Without wishing to commit an old Colemanball, Sead’s strength is his strength, or at least one of his strengths. He also makes interceptions aplenty, is good in the air and is no less backward in going forward than Hector Bellerin on the other flank. I’ll concede that our Bosnian star conceded an unnecessary free-kick, from which Brighton almost stole a march; Solly March’s left-footed shot rivalled Lacazette’s for power. Had he scored, Solly would have sullied our latest clean sheet.
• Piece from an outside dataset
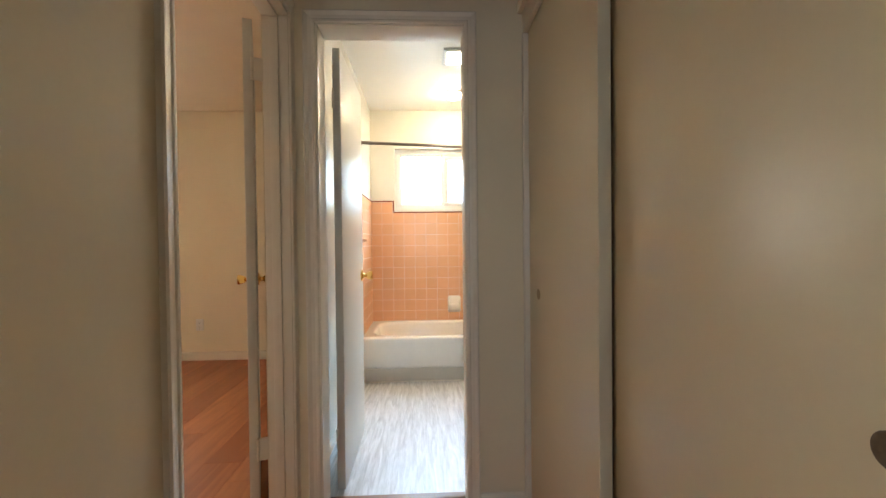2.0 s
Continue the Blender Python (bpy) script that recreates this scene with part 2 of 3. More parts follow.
def add_tube(bm, pts, radii, seg=14, caps=True):
    pts = [Vector(p) for p in pts]
    if not isinstance(radii, (list, tuple)):
        radii = [radii] * len(pts)
    n, rings = None, []
    for i, p in enumerate(pts):
        d = (pts[min(i + 1, len(pts) - 1)] - pts[max(i - 1, 0)]).normalized()
        if n is None:
            n = d.orthogonal().normalized()
        n = (n - d * n.dot(d)).normalized()
        b = d.cross(n)
        rings.append([bm.verts.new(p + radii[i] * (math.cos(a) * n + math.sin(a) * b))
                      for a in (2 * math.pi * k / seg for k in range(seg))])
    for r, s in zip(rings, rings[1:]):
        for k in range(seg):
            bm.faces.new((r[k], r[(k + 1) % seg], s[(k + 1) % seg], s[k]))
    if caps:
        bm.faces.new(rings[0])
        bm.faces.new(rings[-1])


def tube(name, pts, radii, mat, parent=None, seg=14):
    bm = bmesh.new()
    add_tube(bm, pts, radii, seg)
    return finish(name, bm, mat, parent, True, 50)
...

Sead was selected über alles by voters in last season’s Bundesliga Team of the Season, no mean feat considering the competition. And you know what, we got him on a free contract. If we’d paid £20 million for him, he’d be described as one of the buys of the season. There’s nowt so queer as folk, as the saying goes. Surely, somebody somewhere inside the Club is doing something right? Though not in every nook and cranny, I’d contend. In what is grandiosely called The Official Matchday Programme, I’m not content with all the content. The Fixtures etc. pages STILL has us playing Watford at 3pm on Saturday 14th October (5.30pm), Everton at 3pm on Sunday 22nd October (1.30pm), Tottnum at 3pm on Saturday 18th November (12.30pm) and, last but definitely not least, Burnley at 3pm on Sunday 25th November (2pm on Sunday 26th November). Come on guys!
A top Gooner mate wonders whether Silent Stan will attend the AGM (11.30am on Thursday 26th October, or so I read in The Official Matchday Programme). Bit unfair if you ask me; Stan’s never missed before and, besides, he’ll not want to miss The Canaries two days earlier. Our majority shareholder will be able to kill two birds with one stone.